2018年1月1日月曜日

「文化」を集団運動の意味のみに解しようとしたり、昔の戦争を「不道徳」として文化の中へ数えまいとしたりする。

 文化の概念をあまりに狭く局限された一群の諸客体だけに限る諸規定を取り扱わねばならない。文化なる語が多くの人々に対してむしろ不快な副次的意味を多分生じて来たからのことであって、この副次的意味から、文化科学なる用語の嫌悪されるわけが判然するであろう。

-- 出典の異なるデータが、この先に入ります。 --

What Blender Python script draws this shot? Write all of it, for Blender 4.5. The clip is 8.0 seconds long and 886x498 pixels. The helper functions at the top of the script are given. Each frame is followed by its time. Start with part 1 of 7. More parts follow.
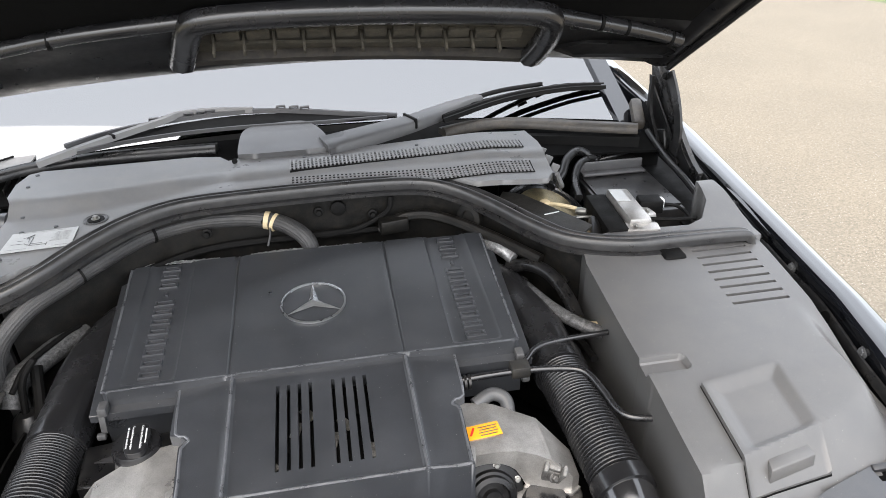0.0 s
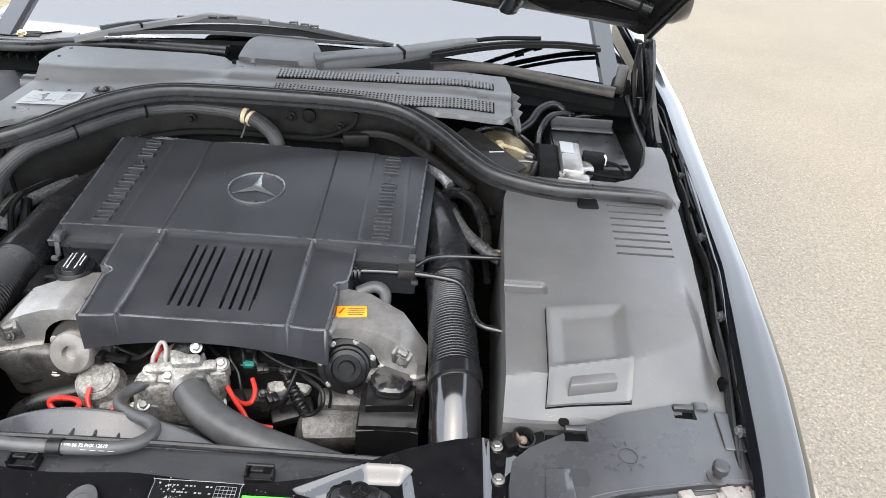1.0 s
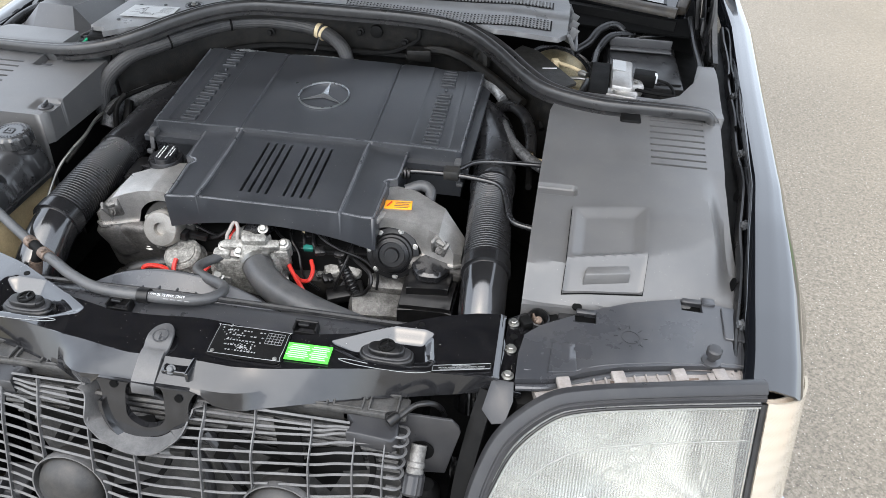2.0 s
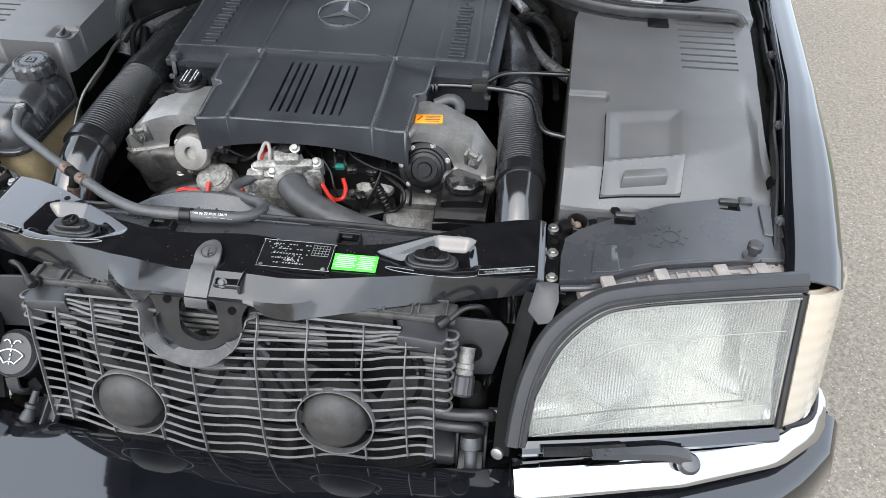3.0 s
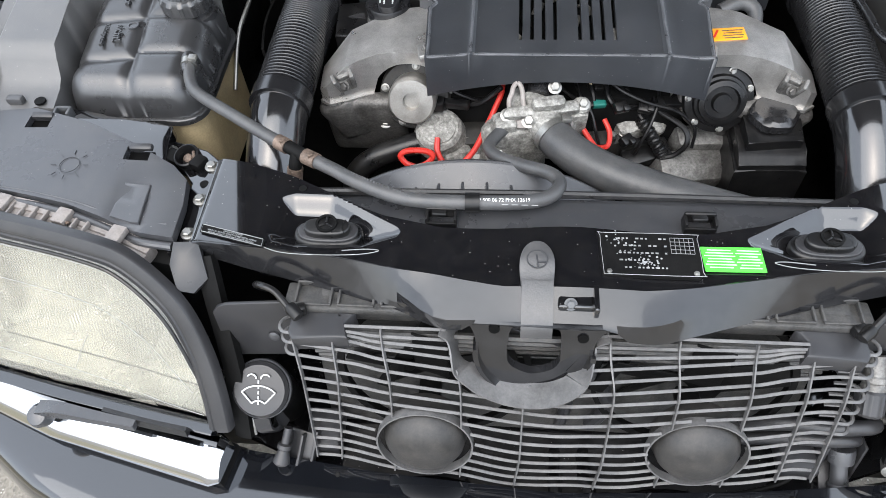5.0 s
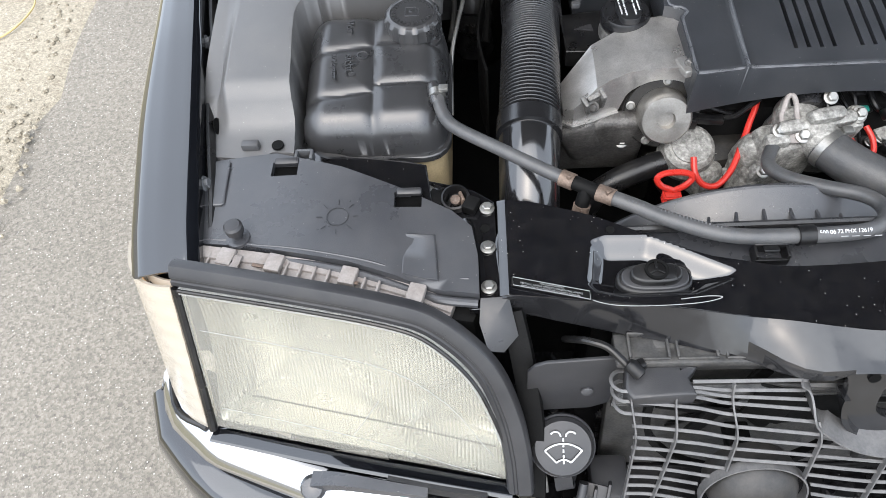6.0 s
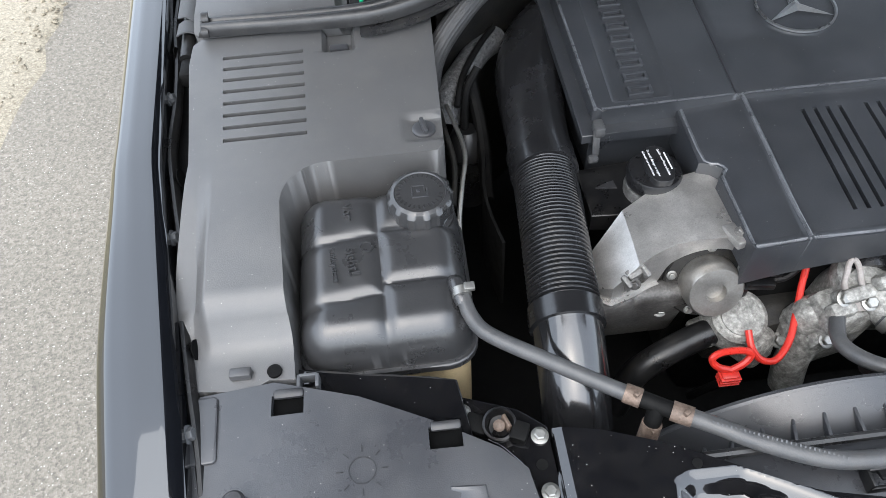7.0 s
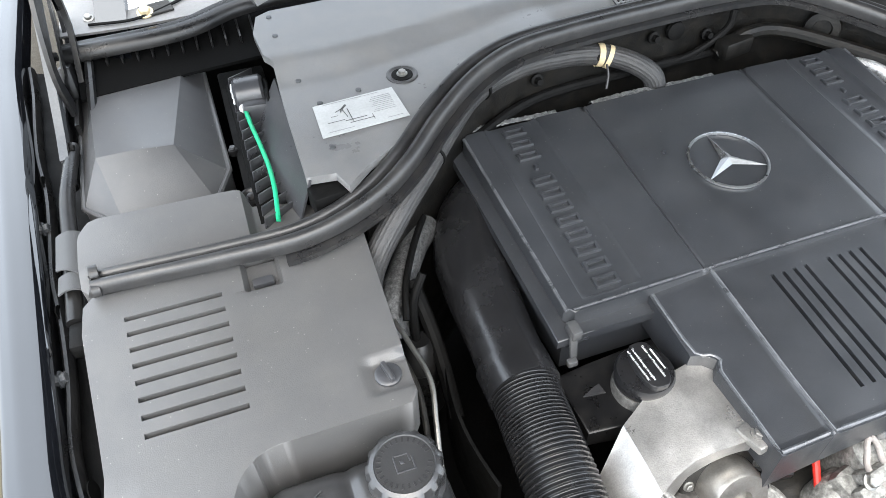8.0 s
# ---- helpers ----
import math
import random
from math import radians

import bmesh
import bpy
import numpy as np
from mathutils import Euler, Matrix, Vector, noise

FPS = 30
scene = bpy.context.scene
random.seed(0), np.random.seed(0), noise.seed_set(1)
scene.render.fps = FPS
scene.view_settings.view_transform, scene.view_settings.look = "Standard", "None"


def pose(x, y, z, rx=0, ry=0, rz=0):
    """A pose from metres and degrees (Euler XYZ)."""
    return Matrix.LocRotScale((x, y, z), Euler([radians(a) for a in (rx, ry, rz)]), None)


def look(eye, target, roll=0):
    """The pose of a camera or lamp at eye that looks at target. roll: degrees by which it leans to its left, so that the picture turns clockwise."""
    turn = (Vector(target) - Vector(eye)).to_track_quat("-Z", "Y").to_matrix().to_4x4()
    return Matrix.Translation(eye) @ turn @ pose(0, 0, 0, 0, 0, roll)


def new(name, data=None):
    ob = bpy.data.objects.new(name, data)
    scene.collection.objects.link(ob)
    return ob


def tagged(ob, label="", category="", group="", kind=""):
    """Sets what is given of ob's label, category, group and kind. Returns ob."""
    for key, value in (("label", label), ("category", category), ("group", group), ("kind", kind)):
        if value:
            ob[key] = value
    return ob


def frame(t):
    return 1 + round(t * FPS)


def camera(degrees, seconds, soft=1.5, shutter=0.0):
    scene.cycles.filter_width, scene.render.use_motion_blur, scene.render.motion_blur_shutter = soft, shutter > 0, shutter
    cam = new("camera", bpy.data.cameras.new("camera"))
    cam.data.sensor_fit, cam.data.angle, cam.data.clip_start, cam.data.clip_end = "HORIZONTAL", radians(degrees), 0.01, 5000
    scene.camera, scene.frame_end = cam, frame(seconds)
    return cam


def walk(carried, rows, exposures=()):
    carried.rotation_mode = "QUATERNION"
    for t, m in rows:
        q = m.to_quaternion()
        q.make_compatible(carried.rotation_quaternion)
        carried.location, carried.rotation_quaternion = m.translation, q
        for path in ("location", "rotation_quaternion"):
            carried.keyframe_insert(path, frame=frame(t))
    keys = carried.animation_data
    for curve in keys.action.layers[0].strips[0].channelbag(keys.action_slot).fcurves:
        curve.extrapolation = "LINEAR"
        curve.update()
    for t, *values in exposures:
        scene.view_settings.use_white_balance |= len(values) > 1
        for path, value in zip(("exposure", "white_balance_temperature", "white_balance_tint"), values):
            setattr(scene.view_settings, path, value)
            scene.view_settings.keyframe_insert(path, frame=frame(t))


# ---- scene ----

私はもちろん科学とは何の関係もない文化闘争や倫理教化運動のような複合語のことを言うのではない、且つまた「文化」を集団運動の意味のみに解しようとしたり、昔の戦争を「不道徳」として文化の中へ数えまいとしたりする、一部の方面からなされた言葉の濫用に、この語の使用の嫌われる所以があると考えるのでもない。私はむしろ、世間一般にあれほど人気のある「文化史」なる概念と特に結びついている思想を眼中に置いているのである。いわゆる文化史なる学問と、例えば政治史との間に立てられた対立と我々のいう文化の概念とは全く無関係にしておかれなくてはならぬからである。我々の規定によれば、一方において国家は全く国民経済や芸術と同様に一個の文化財であるが、誰も直ちに国家生活と同一視することもできぬ。が他方においてはまた、文化生活を直ちに国家生活と同一視することもできぬ。